The Seagate data storage giant, that has made almost $12 mln of revenue in 2018, intends to use the Blockchain Platform of IBM to prevent the distribution of fake hard drives instead of their high-quality product.
The trouble is getting serious
The problem has been getting a big scale recently since fake drives are getting to sell on giant retail platforms like eBay. Besides, the danger is that deceived buyers can send the fake they had bought — back to Seagate for a refund.

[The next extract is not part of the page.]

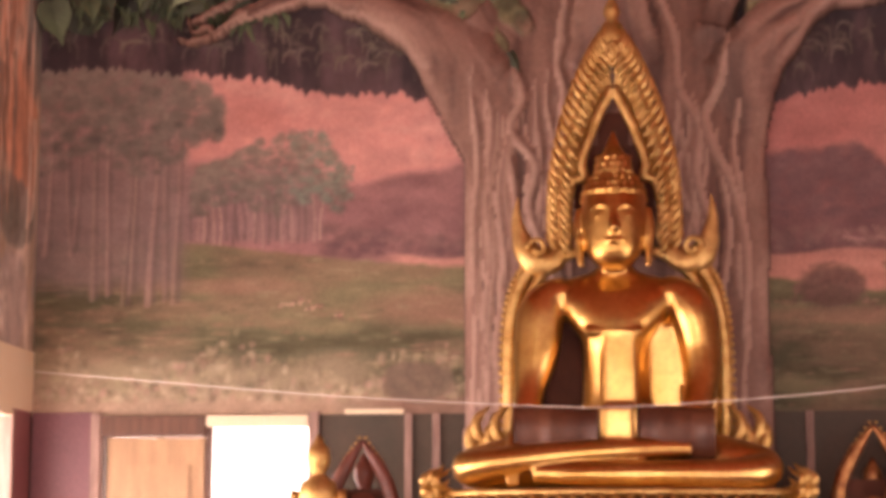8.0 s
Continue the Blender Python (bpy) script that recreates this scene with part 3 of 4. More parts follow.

Apart from that, Seagate reportedly wants to secure the whole market, helping other producers and intermediaries to authenticate the quality of hard drives.
The suggested solution
IBM and Seagate are planning to upload the authentication data of all hard drives that have been already made and are currently being produced onto the IBM Blockchain Solution on the IBM Cloud.
To do so, Seagate wants to utilize its Seagate Secure Electronic ID (also known as eID). It creates a unique identifier while the product is being made. Later on, this will allow verifying the identity of a hard drive in question at any point of time and in any location.
Seagate also intends to engage its feature called “Certified Erase.”
Another member of this ‘anti-pirate’ alliance of the titans is the DLT network powered by Hyperledger that IBM’s Blockchain Platform is based on. The former can enable outside parties to upload or even adjust DLT data on the platform depending on the level of access they have.
This multiple-stage project will allegedly diminish the data loss and verify product authentication data for customers and will be able to bring down warranty expenses caused by counterfeit goods.
IBM expands its engagement with Blockchain
The company keeps working on developing more Blockchain-based solutions. Last week, IBM submitted a patent for creating a DLT-based system for preventing players of augmented reality games from bumping into prohibited locations to help to keep AR objects and locations of the real world safely separated.